Why is the following code fails to compile:
<?php $str = "echo \"ok\""; $func = "eval"; $func ($str); ?> And php tells me eval was undefined.
4 Answers
In PHP, eval is a "language construct", not a function. (Notice It turns keyword-color in syntax highlighting editors.) Language constructs cannot be called using the variable function syntax $func() or used with other function-specific things like is_callable().

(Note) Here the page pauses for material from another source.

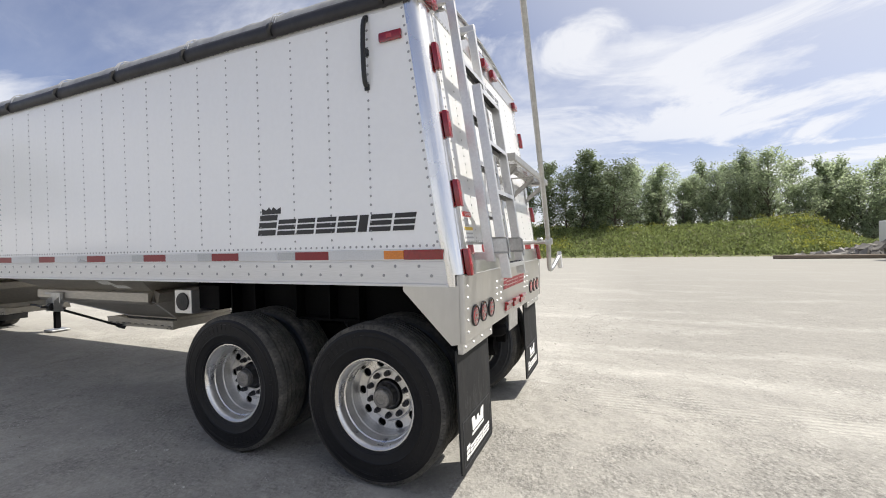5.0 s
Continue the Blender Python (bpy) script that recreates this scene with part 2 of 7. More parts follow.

From http://www.php.net/manual/en/functions.variable-functions.php:
Variable functions won't work with language constructs such as echo, print, unset(), isset(), empty(), include, require and the like. Utilize wrapper functions to make use of any of these constructs as variable functions.
Comments
eval() cannot be called using a variable function. If you don't understand what a variable function is? look at the following part of your code
$func = "eval"; $func ($str); //Here $func becomes eval upon execution making it a variable function If you look at the manual reference, its clearly noted
Note: Because this is a language construct and not a function, it cannot be called using variable functions.
Comments
You got Wrong..the code, maybe like example..

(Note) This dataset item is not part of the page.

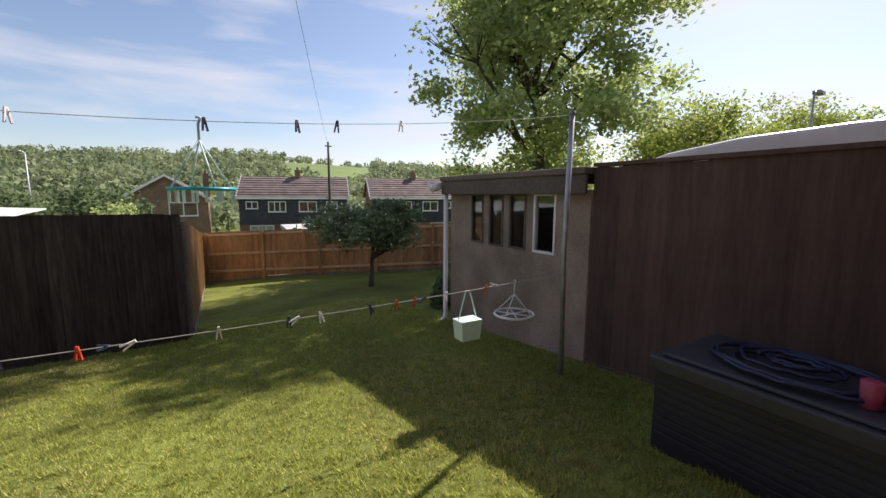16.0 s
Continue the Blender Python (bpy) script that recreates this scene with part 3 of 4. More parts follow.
s = Shape()
z = -1.6
while z < EAVE - 0.02:
    segs, x = [], -26.6
    for a, b in sorted([(w[0], w[1]) for w in WINS if w[2] - 0.04 < z + 0.07 < w[3]] + PILL):
        segs.append((x, a))
        x = b
    for a, b in segs:
        if b - a > 0.02:
            s.prism([(a, FY - 0.045, z), (b, FY - 0.045, z), (b, FY, z), (a, FY, z)], [(a, FY - 0.02, z + 0.15), (b, FY - 0.02, z + 0.15), (b, FY, z + 0.15), (a, FY, z + 0.15)])
    z += 0.125
tagged(s.make("cladding", M_CLAD, terrace), "dark red horizontal lapped cladding")
for i, (a, b) in enumerate(PILL):
    brick_wall(terrace, pose(a, FY - 0.09, -1.6), b - a, EAVE + 1.55, M_BROWNBRICK, M_BUFFMORTAR, back=0.09, seed=20 + i)
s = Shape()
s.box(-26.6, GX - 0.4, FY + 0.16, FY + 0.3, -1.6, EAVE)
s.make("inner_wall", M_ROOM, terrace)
for i, (a, b, z0, z1, o) in enumerate(WINS):
    window(terrace, pose(a, FY - 0.02, z0), b - a, z1 - z0, [1, 1] if i in (0, 3, 6) else [1, 2] if i == 1 else [2, 1], open_top=o, back=M_CURTAIN if i in (2, 3, 5) else M_ROOM)
s = Shape()
s.box(-26.9, GX + 0.05, FY - 0.32, FY + 0.1, EAVE - 0.02, EAVE + 0.03)
s.box(-26.9, GX + 0.05, FY - 0.35, FY - 0.32, EAVE - 0.10, EAVE + 0.10)
s.make("soffit", M_UPVC, terrace)
s = Shape()
s.tube([(-26.9, FY - 0.40, EAVE + 0.10), (GX + 0.12, FY - 0.40, EAVE + 0.10)], 0.055, 8)
s.make("gutter", M_BLACK, terrace, True)
# roof of lapped pantiles
def pantiles(x0, x1, ya, za, yb, zb, course, col, waves=4):
    s = Shape()
    run, rise = yb - ya, zb - za
    n, c = round(math.hypot(run, rise) / course), round((x1 - x0) / col)
    up = Vector((0, -rise * (1 if run > 0 else -1), abs(run))).normalized()
    for j in range(n):
        p0, p1 = Vector((0, ya + run * j / n, za + rise * j / n)), Vector((0, ya + run * (j + 1.08) / n, za + rise * (j + 1.08) / n))
        o = len(s.v)
        for i in range(c * waves + 1):
            x, h = x0 + (x1 - x0) * i / (c * waves), 0.028 * (0.5 + 0.5 * math.cos(2 * math.pi * i / waves))
            s.v += [tuple(p0 + Vector((x, 0, 0)) + up * (0.0 + h)), tuple(p0 + Vector((x, 0, 0)) + up * (0.035 + h)), tuple(p1 + Vector((x, 0, 0)) + up * (0.004 + h))]
        for i in range(c * waves):
            a = o + 3 * i
            s.f += [(a, a + 3, a + 4, a + 1), (a + 1, a + 4, a + 5, a + 2)]
    return s


tagged(pantiles(-27.0, GX + 0.16, FY - 0.42, EAVE + 0.06, (FY + BY) / 2, RIDGE + 0.12, 0.34, 0.30).make("roof_tiles", M_TILE, terrace), kind="stuff")
s = Shape()
ym = (FY + BY) / 2
s.prism([(-27, FY - 0.4, EAVE), (-27, BY + 0.3, EAVE - 0.1), (-27, ym, RIDGE + 0.04)], [(GX - 0.4, FY - 0.4, EAVE), (GX - 0.4, BY + 0.3, EAVE - 0.1), (GX - 0.4, ym, RIDGE + 0.04)])
s.prism([(GX - 0.4, ym, RIDGE + 0.02), (GX + 0.18, ym, RIDGE + 0.02), (GX + 0.27, BY + 0.3, EAVE - 0.16), (GX - 0.4, BY + 0.3, EAVE - 0.16)], [(GX - 0.4, ym, RIDGE + 0.13), (GX + 0.18, ym, RIDGE + 0.13), (GX + 0.27, BY + 0.3, EAVE - 0.05), (GX - 0.4, BY + 0.3, EAVE - 0.05)])
s.make("roof", M_FASCIA, terrace)
s = Shape()
s.tube([(-27, ym, RIDGE + 0.12), (GX + 0.2, ym, RIDGE + 0.12)], 0.11, 8)
s.make("ridge_tiles", M_TILE, terrace, True)
s = Shape()
s.box(-22.9, -21.4, ym - 0.3, ym + 0.5, RIDGE - 0.6, RIDGE + 1.5)
s.box(-23.0, -21.3, ym - 0.4, ym + 0.6, RIDGE + 1.5, RIDGE + 1.62)
for x in (-22.5, -21.8):
    s.tube([(x, ym + 0.1, RIDGE + 1.6), (x, ym + 0.1, RIDGE + 2.0)], 0.13, 10)
s.make("chimney", M_BUFF, terrace)
for x, y in ((GX - 0.02, FY + 0.22), (GX - 0.02, FY + 0.40), (GX + 0.15, BY - 0.12)):
    s = Shape()
    s.tube([(x, y, -1.5), (x, y, EAVE - 0.1), (x + 0.02, y - 0.15, EAVE + 0.05)], 0.031, 8)
    s.make("drainpipe", M_BLACK, terrace, True)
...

<?php $eval_code = '$my_name = "Swashata";' . '$your_name = "John";' . 'return $your_name;' . 'echo $my_name;'; $the_name = eval( $eval_code ); echo '<p>$the_name has got a value ' . $the_name . '</p>'; ?> 
1 Comment
Felix Kling
So... what's the big difference in your code? What is wrong with the OP's code? Why does it fail?
evalis not really a function, it's a language construct: "Note: Because this is a language construct and not a function, it cannot be called using variable functions." php.net/manual/en/function.eval.php<-(it's written in the docs).